La théorie réaliste de l’interprétation[18] nie à l’interprétation son caractère de « connaissance » de la signification de la norme, pour, au contraire, la faire résulter d’un choix plus ou moins délibéré[19] entre plusieurs significations possibles. Il s’ensuit qu’il est nécessaire de se concentrer sur l’opération d’interprétation pour connaître la norme, plus que sur les conditions de production de l’acte initial qui deviennent, en tout état de cause, accessoires. Le procédé s’apparente alors à une fiction, en ce sens que sont donnés pour équivalents des actes entre lesquels il est pourtant impossible d’établir un lien ontologique. Il en résulte notamment que, quel que soit le support de la norme, écrit ou non écrit, celle-ci est toujours considérée de manière identique à travers l’acte d’interprétation et attributif de signification. Le support importe peu, puisque c’est la signification de ce commandement qui importe. Mais plus, la théorie réaliste de l’interprétation consiste à reconnaître que la « bonne » signification de l’énoncé normatif est celle qui est donnée par l’interprète authentique, c’est-à-dire celui auquel le système juridique lui-même a donné, implicitement ou explicitement, le dernier mot[20]. En suivant cette théorie, seul l’interprète authentique pourrait conclure à une violation de la Constitution, mais cette idée est rendue impossible par le fait que c’est en donnant sa signification à la norme qu’il l’applique : il ne peut donc jamais la violer. Son interprétation sert par ailleurs de référence à la doctrine, qui n’a aucun moyen théorique de déterminer une autre signification de la norme, car celle-ci est donnée par l’interprète authentique.
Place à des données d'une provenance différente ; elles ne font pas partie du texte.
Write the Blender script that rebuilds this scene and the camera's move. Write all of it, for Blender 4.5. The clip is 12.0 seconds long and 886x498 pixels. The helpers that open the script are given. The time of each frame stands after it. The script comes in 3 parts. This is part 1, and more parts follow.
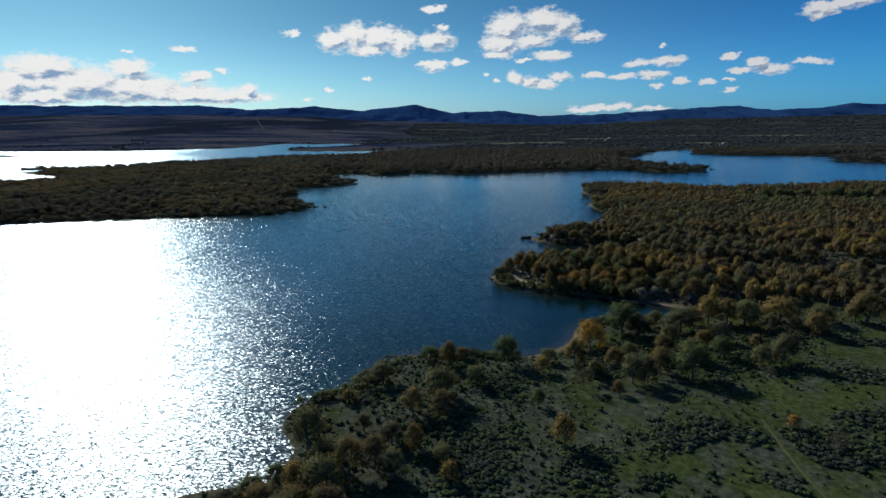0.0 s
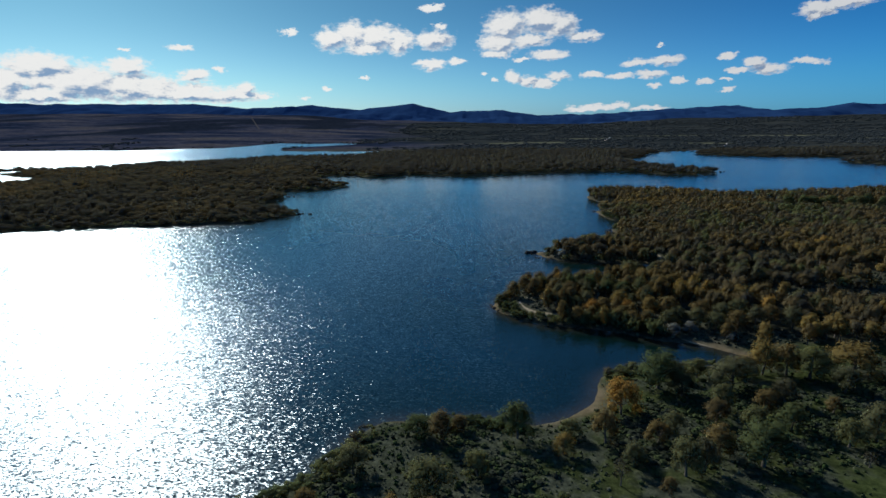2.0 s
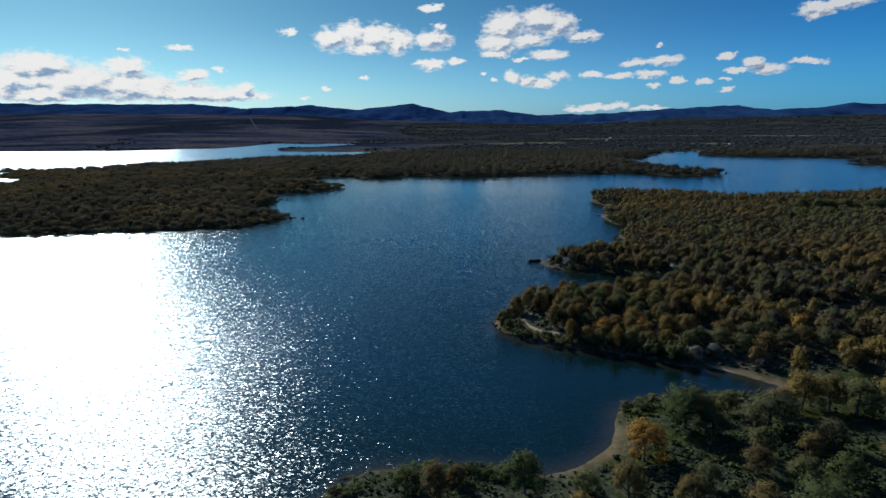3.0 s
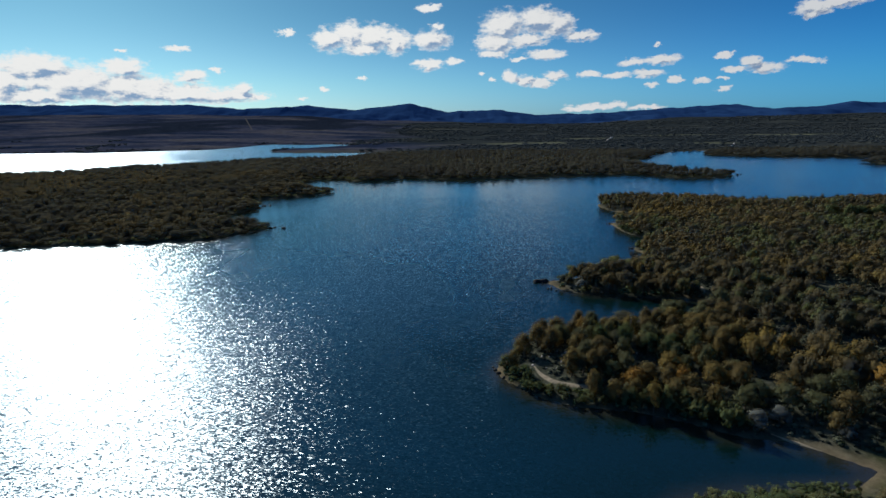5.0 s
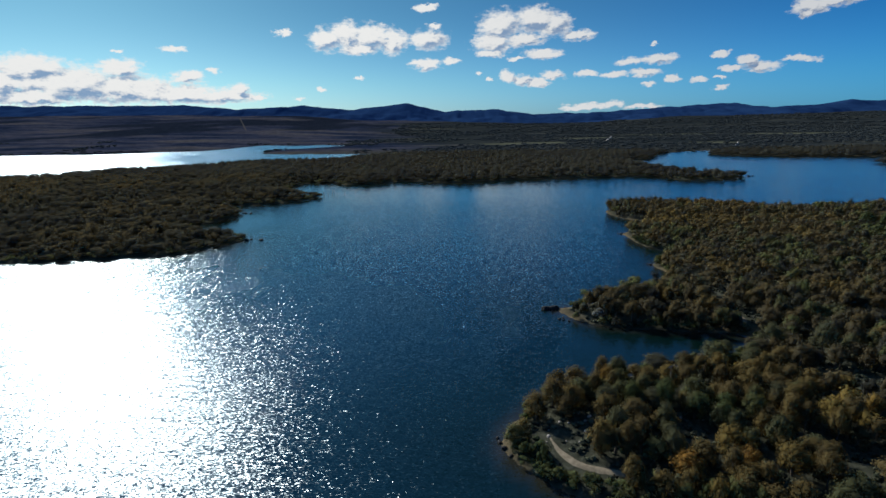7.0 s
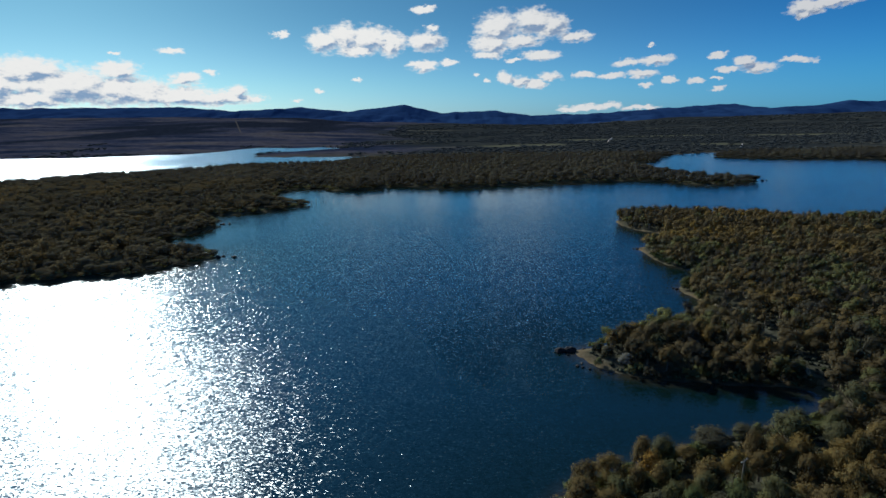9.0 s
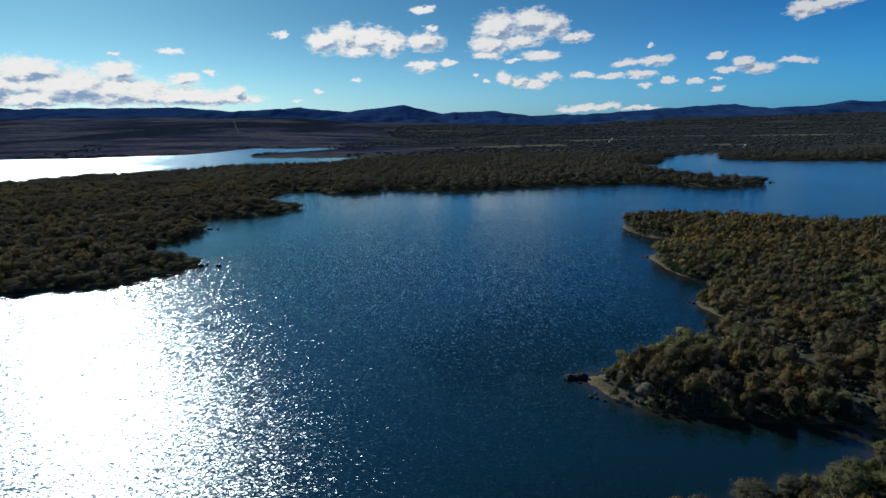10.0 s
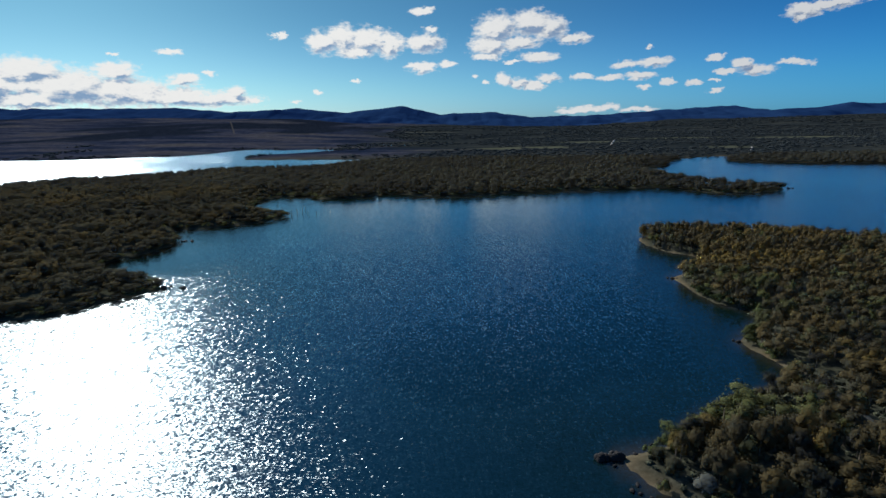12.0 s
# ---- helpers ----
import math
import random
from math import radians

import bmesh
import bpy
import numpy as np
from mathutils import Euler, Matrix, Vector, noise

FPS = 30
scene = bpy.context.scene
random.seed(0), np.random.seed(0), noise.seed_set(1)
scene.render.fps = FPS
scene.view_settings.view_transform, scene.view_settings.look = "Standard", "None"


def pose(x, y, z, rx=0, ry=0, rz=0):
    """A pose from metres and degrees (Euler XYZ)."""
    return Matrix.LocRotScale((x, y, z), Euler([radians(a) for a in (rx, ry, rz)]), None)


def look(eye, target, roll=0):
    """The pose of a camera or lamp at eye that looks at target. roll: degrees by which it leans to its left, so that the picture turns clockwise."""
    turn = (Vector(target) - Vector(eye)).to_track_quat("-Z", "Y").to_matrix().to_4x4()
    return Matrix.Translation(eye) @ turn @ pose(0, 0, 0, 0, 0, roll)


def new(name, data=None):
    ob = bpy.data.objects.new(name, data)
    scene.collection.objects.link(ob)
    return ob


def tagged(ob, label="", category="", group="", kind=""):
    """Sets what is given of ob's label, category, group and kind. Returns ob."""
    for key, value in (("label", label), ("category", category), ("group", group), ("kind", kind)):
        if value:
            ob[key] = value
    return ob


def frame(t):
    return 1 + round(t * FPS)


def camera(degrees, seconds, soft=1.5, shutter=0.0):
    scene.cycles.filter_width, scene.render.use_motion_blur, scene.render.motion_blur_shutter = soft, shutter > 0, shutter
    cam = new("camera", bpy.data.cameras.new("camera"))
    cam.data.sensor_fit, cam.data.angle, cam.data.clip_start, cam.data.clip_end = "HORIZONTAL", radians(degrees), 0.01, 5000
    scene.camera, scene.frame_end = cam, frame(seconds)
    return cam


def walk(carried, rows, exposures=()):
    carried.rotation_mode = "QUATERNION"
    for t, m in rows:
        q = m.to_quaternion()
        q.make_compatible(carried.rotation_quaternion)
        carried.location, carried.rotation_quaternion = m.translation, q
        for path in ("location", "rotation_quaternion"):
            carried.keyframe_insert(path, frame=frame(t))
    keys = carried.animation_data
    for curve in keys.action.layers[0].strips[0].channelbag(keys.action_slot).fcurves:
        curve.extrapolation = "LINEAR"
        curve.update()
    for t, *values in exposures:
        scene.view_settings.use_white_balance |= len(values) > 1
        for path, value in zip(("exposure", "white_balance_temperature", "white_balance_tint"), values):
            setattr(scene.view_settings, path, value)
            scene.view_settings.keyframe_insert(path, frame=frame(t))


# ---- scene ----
cam = camera(81.9, 12.0)
PATH = [
    (0, (0.458, -2.355, 58.99), (0.322, -0.418, 58.507), -0.7),
    (0.5, (0.421, 5.134, 59.085), (0.288, 7.07, 58.601), -0.6),
    (1, (0.419, 12.483, 59.299), (0.287, 14.419, 58.814), -0.6),
    (1.5, (0.114, 19.898, 59.475), (-0.015, 21.834, 58.99), -0.6),
    (2, (-0.187, 27.631, 59.62), (-0.314, 29.567, 59.134), -0.6),
    (2.5, (-0.279, 35.101, 59.614), (-0.404, 37.037, 59.129), -0.6),
    (3, (-0.257, 42.556, 59.631), (-0.382, 44.492, 59.145), -0.6),
    (5, (0.075, 72.832, 59.347), (-0.045, 74.768, 58.861), -0.8),
    (5.5, (0.147, 80.191, 59.221), (0.028, 82.127, 58.733), -0.8),
    (6, (0.126, 87.512, 59.206), (0.01, 89.448, 58.718), -0.9),
    (6.5, (0.064, 94.788, 59.298), (-0.049, 96.724, 58.81), -0.9),
    (7, (0.151, 102.16, 59.431), (0.039, 104.096, 58.944), -1.0),
    (9, (0.112, 131.644, 59.834), (0.007, 133.582, 59.352), -1.1),
    (9.5, (0.184, 139.06, 59.758), (0.08, 140.998, 59.277), -1.1),
    (10, (0.168, 146.41, 59.737), (0.065, 148.349, 59.256), -1.1),
    (10.5, (-0.116, 153.703, 59.817), (-0.217, 155.642, 59.337), -1.1),
    (11, (-0.24, 160.792, 59.915), (-0.339, 162.731, 59.438), -1.1),
    (11.5, (-0.398, 168.075, 60.026), (-0.497, 170.015, 59.55), -1.1),
    (12, (-0.294, 175.407, 60.154), (-0.393, 177.346, 59.677), -1.0),
]
walk(cam, [(t, look(eye, target, roll)) for t, eye, target, roll in PATH])

# ---- light ----
SUN_AZ, SUN_EL = radians(-40.5), radians(30.0)
TO_SUN = Vector((math.sin(SUN_AZ) * math.cos(SUN_EL), math.cos(SUN_AZ) * math.cos(SUN_EL), math.sin(SUN_EL)))
scene.view_settings.exposure = 0.0
sun_data = bpy.data.lights.new("sun", "SUN")
sun_data.energy, sun_data.angle, sun_data.color = 4.6, radians(0.5), (1.0, 0.96, 0.91)
sun = new("sun", sun_data)
sun.matrix_world = look(TO_SUN * 1000, (0, 0, 0))


class Net:
    """Small wrapper to wire shader nodes."""

    def __init__(self, tree):
        self.tree = tree
        tree.nodes.clear()

    def add(self, kind, **props):
        n = self.tree.nodes.new(kind)
        for key, value in props.items():
            setattr(n, key, value)
        return n

    def put(self, socket, value):
        if isinstance(value, bpy.types.NodeSocket):
            self.tree.links.new(value, socket)
        else:
            socket.default_value = value

    def math(self, op, a, b=0.0, c=0.0, clamp=False):
        n = self.add("ShaderNodeMath", operation=op, use_clamp=clamp)
        for s, v in zip(n.inputs, (a, b, c)):
            self.put(s, v)
        return n.outputs[0]

    def vec(self, op, a, b=(0, 0, 0), c=(0, 0, 0), out=0):
        n = self.add("ShaderNodeVectorMath", operation=op)
        for s, v in zip(n.inputs, (a, b, c)):
            self.put(s, v)
        return n.outputs[out]

    def noise(self, where, scale, detail=4.0, rough=0.55, out="Fac"):
        n = self.add("ShaderNodeTexNoise")
        self.put(n.inputs["Vector"], where)
        n.inputs["Scale"].default_value, n.inputs["Detail"].default_value, n.inputs["Roughness"].default_value = scale, detail, rough
        return n.outputs[out]

    def ramp(self, fac, stops):
        n = self.add("ShaderNodeValToRGB")
        e = n.color_ramp.elements
        while len(e) < len(stops):
            e.new(0.5)
        for el, (p, c) in zip(e, stops):
            el.position, el.color = p, (*c, 1)
        self.put(n.inputs[0], fac)
        return n.outputs[0]

    def step(self, x, lo, hi, a=0.0, b=1.0):
        n = self.add("ShaderNodeMapRange", interpolation_type="SMOOTHSTEP")
        for s, v in zip(n.inputs, (x, lo, hi, a, b)):
            self.put(s, v)
        return n.outputs[0]

    def mix(self, fac, a, b, blend="MIX"):
        n = self.add("ShaderNodeMix", data_type="RGBA", blend_type=blend)
        self.put(n.inputs[0], fac)
        self.put(n.inputs[6], a if isinstance(a, bpy.types.NodeSocket) else (*a, 1))
        self.put(n.inputs[7], b if isinstance(b, bpy.types.NodeSocket) else (*b, 1))
        return n.outputs[2]

    def attr(self, name, out="Fac"):
        return self.add("ShaderNodeAttribute", attribute_name=name).outputs[out]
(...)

La seconde théorie consiste à conserver l’idée que s’il y a plusieurs significations possibles, c’est qu’il n’en existe pas une seule, et qu’au surplus, celle-ci est non seulement susceptible d’évolution, mais plus encore doit évoluer : c’est l’hypothèse de la Constitution vivante. Dans le Dictionnaire de droit constitutionnel paru en 1992, Dominique Rousseau, qui s’est chargé de l’entrée « Constitution », indique que l’existence du contrôle de constitutionnalité par le Conseil Constitutionnel implique de « définir la Constitution comme un acte vivant », et « oblige à reconsidérer le caractère traditionnellement reconnu à ce texte. Il n’est plus possible de la penser comme un écrit possédant par et en lui-même une signification s’imposant comme obligatoire aux acteurs politiques puisque, précisément, le sens de ses dispositions n’est jamais fixé une fois pour toutes mais sans cesse redéfini »[21] ; et il ajoute un peu plus loin que « la Constitution devient, avec le temps, un système de ressources dont il peut être fait des usages différenciés selon les conjonctures politiques »[22]. Cela signifie qu’il n’est pas non plus possible, selon cette théorie, d’envisager théoriquement – et pratiquement donc – des hypothèses de violation de la Constitution, car il est impossible de « poser » une signification déterminée. La doctrine peut alors certes proposer des interprétations, mais jamais envisager de violations de la Constitution, au moins jamais envisager que sa propre interprétation puisse tomber « juste ».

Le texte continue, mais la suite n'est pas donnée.